Posted: Sun Feb 21, 2010 3:09 Post subject: rate limiting with WAP only
I've been attempting to rate-limit by MAC address, and having no luck with scripts. I'm wondering if perhaps it's because I've got my wireless router set up as a WAP. (The wireless router is connected via LAN port to a wired router that handles WAN, DHCP, etc. Wireless router WAN port is disconnected & my connection type set to "disabled".)
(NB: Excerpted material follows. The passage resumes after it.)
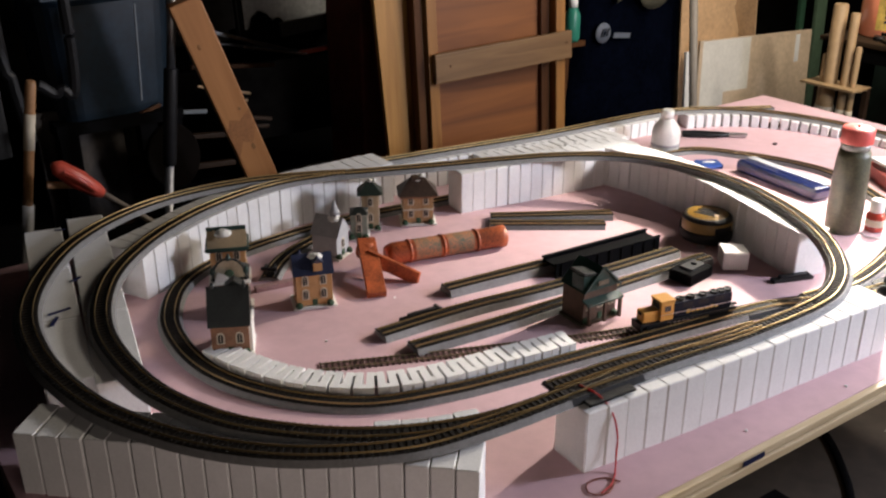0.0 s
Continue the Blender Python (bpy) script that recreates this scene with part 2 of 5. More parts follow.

As a test, I telnet'ed in, and tried this:
Code:
iptables -I FORWARD -m mac --mac-source XX:XX:XX:XX:XX:XX -p tcp -j DROP
(MAC address deleted from the above, obviously.) But the computer with that MAC was still able to reach the internet. So I listed the FORWARD chain:
Code:
iptables -L FORWARD -v
and all the packet and byte counts were 0.
I take this to mean that there's no actual routing going on. Is there a way to keep this config (wired router handles WAN, NAT, etc.), but still get iptables control of wireless clients through dd-wrt?
I've tried both in "gateway" and "OSPF router" mode. Doesn't seem to make a difference - both modes allow wireless clients access to the network, but can't block or rate limit.
WAP's bridge/switch, they do not route. Routing requires going from one subnet to another, but all it's doing is extending the main router's subnet.
Set the QoS interface to LAN&WLAN, only enter the uplink value which will actually affect both directions with this method, and add insmod ebtables to your firewall script. _________________ Read the forum announcements thoroughly! Be cautious if you're inexperienced.
Available for paid consulting. (Don't PM about complicated setups otherwise)
Looking for bricks and spare routers to expand my collection. (not interested in G spec models)
Thanks for the quick reply. I took a look at the QoS page & help. Am I understanding correctly that this method will only *prioritize* one MAC over another - rather than applying a hard rate limit? The latter is what I'm attempting.
If that's the case, should I be investigating how to set up the WAP as a router on its own subnet instead? (I'm a bit new to serious networking stuff, but eager to learn, I suppose.)